Volto a Porto Alegre. Dois ou três dias depois, entrei no Zero de Conduta para uma cerveja. A bem da verdade, nem havia notado que era o Zero de Conduta. Havia uma pequena biblioteca no restaurante, onde encontrei vários livros em sueco, principalmente de culinária. Fui até o caixa. Vem talar svenska här? - perguntei.

- Jag – me respondeu o caixa.

Havia morado cinco anos em Estocolmo. Naqueles dias, eu estava publicando neste blog, em capítulos, minha tradução de Kalocaína, de Karin Boye, talvez o mais alto momento da literatura sueca. Falei de meu blog e passei-lhe meu cartão.

- Ah, és o Janer. Estive em teu apartamento em Paris.

Resumindo: nessas casas de Kafka tive os melhores encontros de minha vida. Neles li, estudei, conversei, aprendi, ensinei, namorei, vivi dias felizes. Quando chego em Paris, antes mesmo de abrir as malas no hotel, vou voando ao Rélais de l’Odéon. É como se voltasse para casa. Meu sonho de paraíso, já devo ter contado, é uma terrasse em Paris, numa manhã ensolarada de inverno, com uma Leffe e vários livros e jornais em punho. Vida eterna assim certamente não seria monótona.

Adoro restaurantes centenários.

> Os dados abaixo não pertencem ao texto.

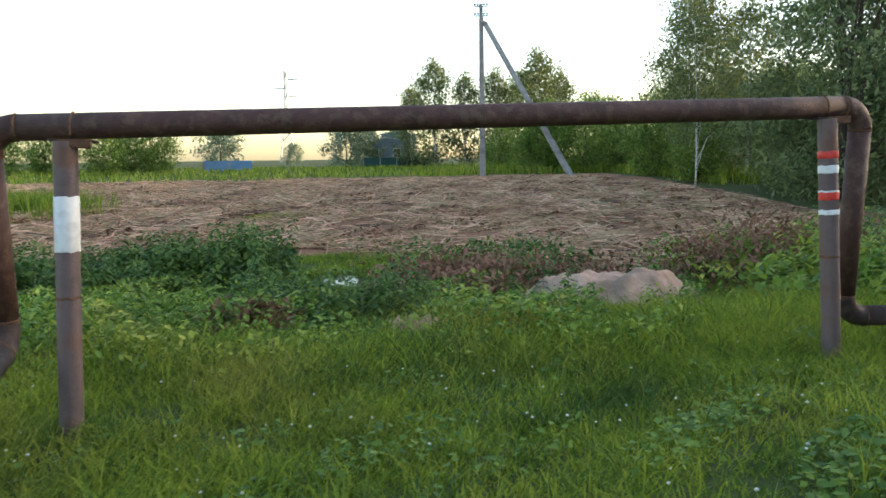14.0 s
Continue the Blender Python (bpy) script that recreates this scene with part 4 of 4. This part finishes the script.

Se um restaurante atravessou dois ou três séculos, isto é certificado de qualidade. Em Madri, meu dileto é o Sobrino de Botín, considerado o mais antigo do mundo, fundado em 1725. Em Paris, o Procope, fundado em 1686. Há uma discussão sobre a antiguidade de ambos. O Procope pode ter sido fundado antes, mas teve interrupções em seu funcionamento. Já o Botín teria funcionado ininterruptamente de 1725 para cá.

São casas que me dão uma certa idéia de eternidade. Nós passamos, os restaurantes ficam. Eu morrerei, mas o Botín continuará por mais séculos servindo seus magníficos cochinillos y corderos lechales. Embora tenha futuro, lá me sinto um pouco como em uma estalagem da Idade Média. Mal chego a Madri, vou correndo para seus salões ancestrais.

Mas restaurantes também morrem, e já nem falo de São Paulo, onde uma casa com apenas meio século de idade pode ser considerada antiga. Tive nestes dias uma triste notícia. Fechou em Buenos Aires o Richmond, na calle Florida, fundado em 1917 e freqüentado por escritores como Jorge Luis Borges, Oliverio Girondo e Leopoldo Marechal. Foi comprado pela Nike, que deve instalar uma loja no local que foi um dos cenários boêmios da capital argentina.

Ano passado, passei belas tardes no Richmond, em suas poltronas de couro e mesas de mármore rosa, sob seus lustres solenes, acompanhado de uma também bela amiga. Me encharquei em seus tragos largos. Trago largo é um drinque tipicamente buenairense, que vem acompanhado de frutas y otras cositas más. Depois de dois ou três Setimos Regimientos, yo oía clarines.

Perdi também em Buenos Aires um outro café charmoso, El Reloj. Se bem me lembro ficava numa esquina da Suipacha e foi lá que tomei contato com a literatura de Ernesto Sábato. O que conheço de mundo aprendi em bares, não em minhas universidades.

Alguns de meus cafés diletos, contrariando o sentido da História, estão morrendo antes de mim. Mas em Buenos Aires ainda resta o La Biela, onde degustei alguns Malbecs com Sábato. Suponho que o Procope e o Botín só morrerão quando o sol engolir a Terra.

O que está previsto para daqui a cinco bilhões de anos. Até lá, muito vinho há de rolar pelas gargantas.